We crawled into the Agra Fort train station at 6:15 am, 30 minutes ahead of schedule, and scrambled to gather our belongings before the train departed once again. Next, we negotiated an autorickshaw ride into town so that we could store our backpacks for the day. This left my heart in a lurch: we never leave our backpacks in an unsecure place, and the thought of losing all of my worldly possessions made me nervous. As we puttered down the early morning streets, the Taj loomed in the distance, alongside a twinkling river, a perfect silhouette looking like something out of a fairy tale. When we reached town, the cafe we had selected to store our things was closed but, miraculously, our driver was friends with the owner and rousted him out of bed.
The power of the bird poop was already working.

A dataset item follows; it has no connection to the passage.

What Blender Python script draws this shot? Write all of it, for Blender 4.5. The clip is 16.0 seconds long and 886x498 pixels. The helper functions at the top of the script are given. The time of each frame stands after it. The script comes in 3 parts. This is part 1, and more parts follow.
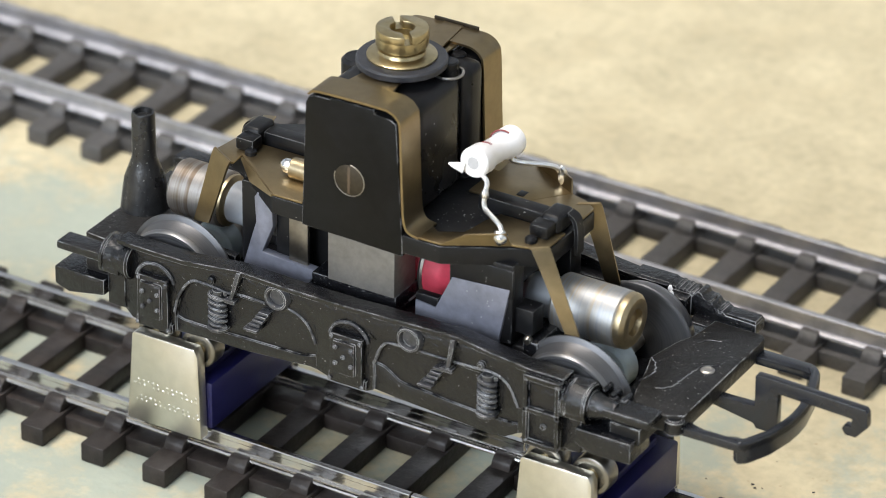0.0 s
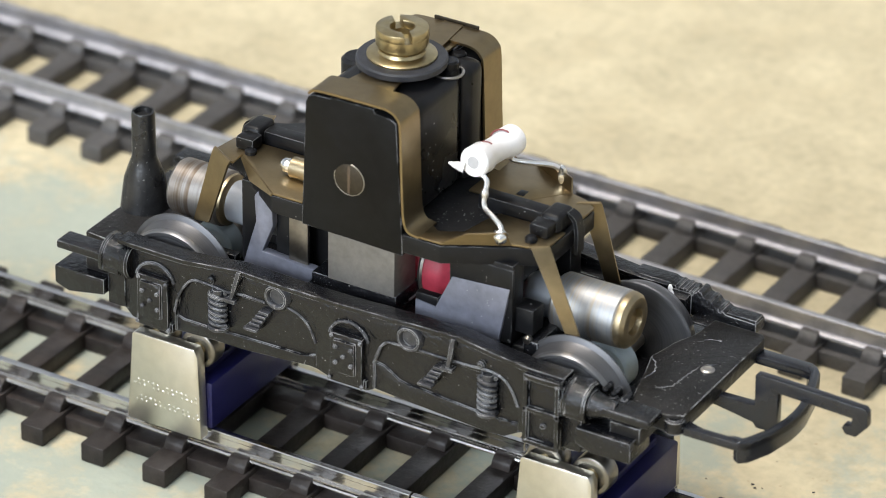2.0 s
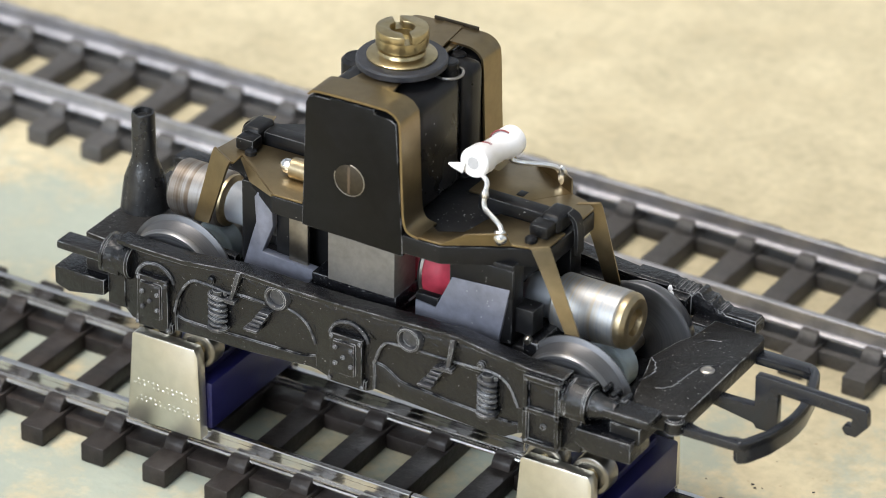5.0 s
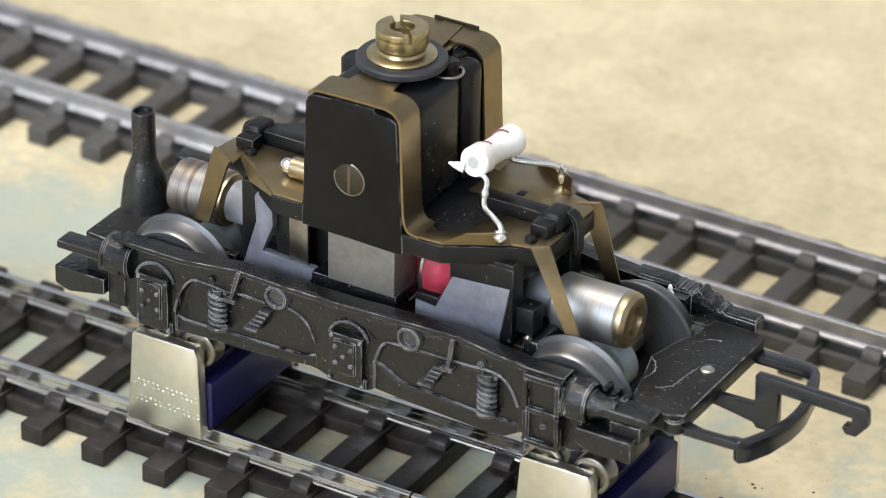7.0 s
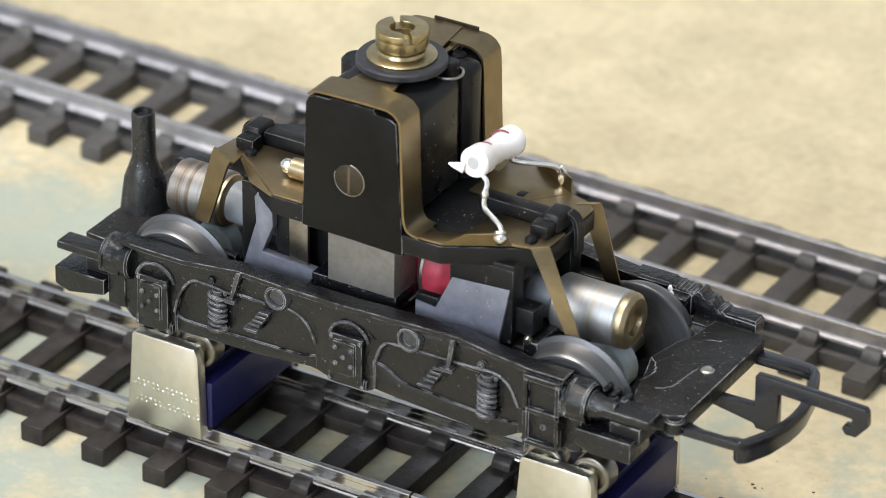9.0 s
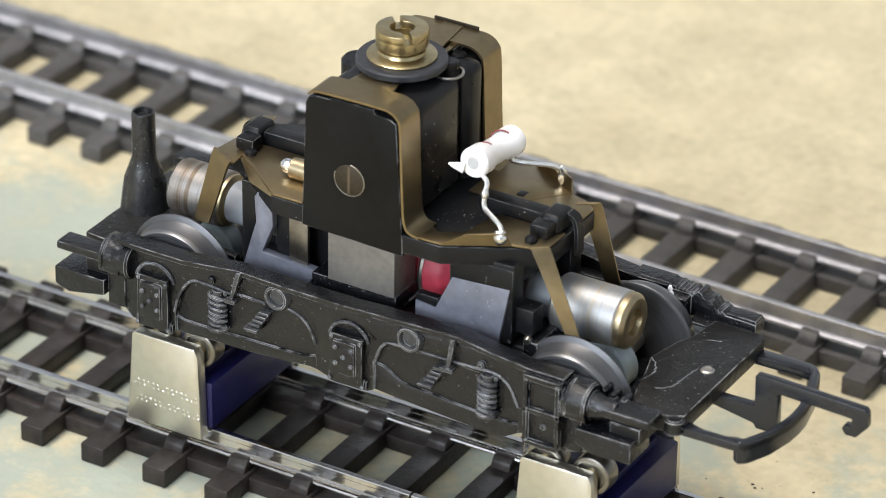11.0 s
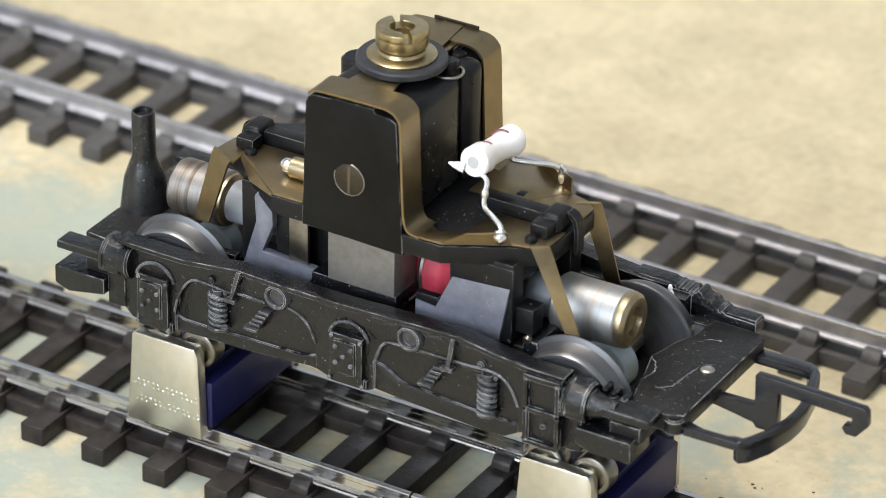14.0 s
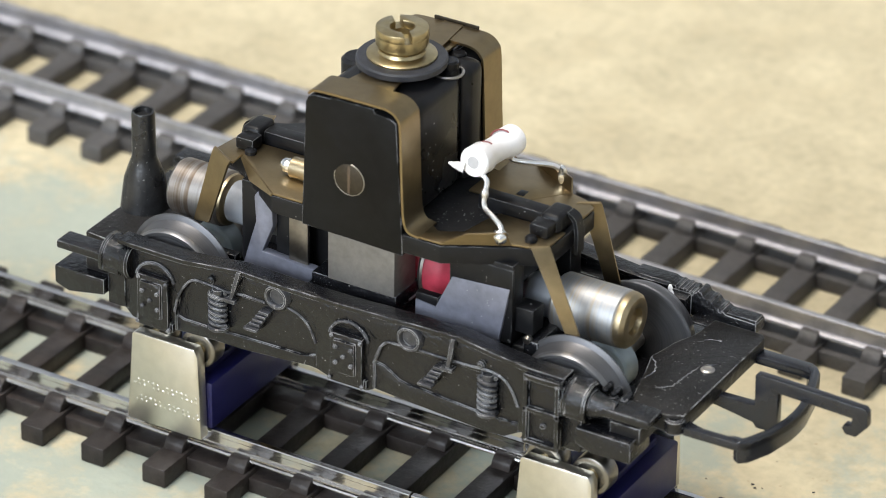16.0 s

We raced a few blocks down the street to catch the Taj before the sun and crowds arrived, dodging elephants, golf carts, camels, and electric-powered buses. The Taj’s brilliant white color is slowly fading to a dingy grey, caused by concerns over pollution: no gas-powered vehicles are allowed within a certain radius of the iconic monument. The Taj Mahal is part of a larger property of red sandstone buildings boasting perfectly shaped domes, and as we rounded the corner of one building the Taj suddenly appeared, white and perfect, filling an an entire crimson archway. For the first time on this trip, a chill shivered up my arms as I gazed upon this monument. The Taj Mahal is larger than I ever imagined, but despite its mammoth size it is impossibly intricate: I’ve never seen something so large look so delicate.
We spent a solid two hours admiring the building from its many angles, marveling at the glimmering white marble in the soft morning light. Most people think the Taj Mahal is a palace - I know I always did - but it is actually a mausoleum, built as a monument to one man’s love of his wife, who died while giving birth. While the Taj Mahal is a huge building, it houses only one small room, which contains the marble caskets of the man and his wife.
After visiting the Taj, the day was already growing warm and humid, so we decided to spend some time on the Taj Mahal Nature Walk. I imagined lush green lawns, manicured gardens, and perfect foliage. Instead, we ambled our way over chipped stones, pushed through scraggly bushes, gazed upon rusted and fading artwork, and took in some of the most bizarre sculptures I’ve ever seen. My favorite was the crocodile who had eroded over time, revealing a mass of tangled rebar where his snout should have been. There was a pervasive sense of charming ramshackle that characterized the place - that indeed characterizes India — a stark contrast to the perfect Taj looming in the distance.
Tired, hot, and cranky, we decided to while away the afternoon in the hotel bar of a world-class resort. It was hard to believe that a mere two blocks from the rundown nature reserve sat the world’s sixth best hotel - at least according to Travel + Leisure magazine. As we strode in the front gates the hotel staff, clad in turbans and delightful gossamer gowns, clasped his hands together and bowed slightly to us. We were whisked from person to person as we made our way through the glorious lobby. Marble splashed across every surface. A domed ceiling, painted in a brilliant blue and gold design, housed a gigantic crystal chandelier. It was such a stark contrast to the budget accommodations we have been frequenting that my senses felt completely arrested. I visited the restroom three times just to smell a clean bathroom, use real cloth towels, and admire the real rose in a vase near the basin.
Sometimes you have to do without to truly appreciate something so fine.
We settled into the opulent bar, which offered stunning, unobstructed views of the Taj. After ordered grossly expensive drinks - my Plantar’s Punch cost $10 USD, when the average beer in India costs around $1 - but to drink it in those surroundings was worth every rupee. For the first time in weeks, we had the time and energy to sit and talk for hours, something we really should be doing more of on this trip. We have felt so harassed for so many weeks that we have had little time to contemplate life and our place in the world, which was the whole point of taking this trip in the first place. To spend a quiet afternoon being blasted by air conditioning and escaping the din of the outside world was a gift. Especially before getting on another train that evening back to Delhi.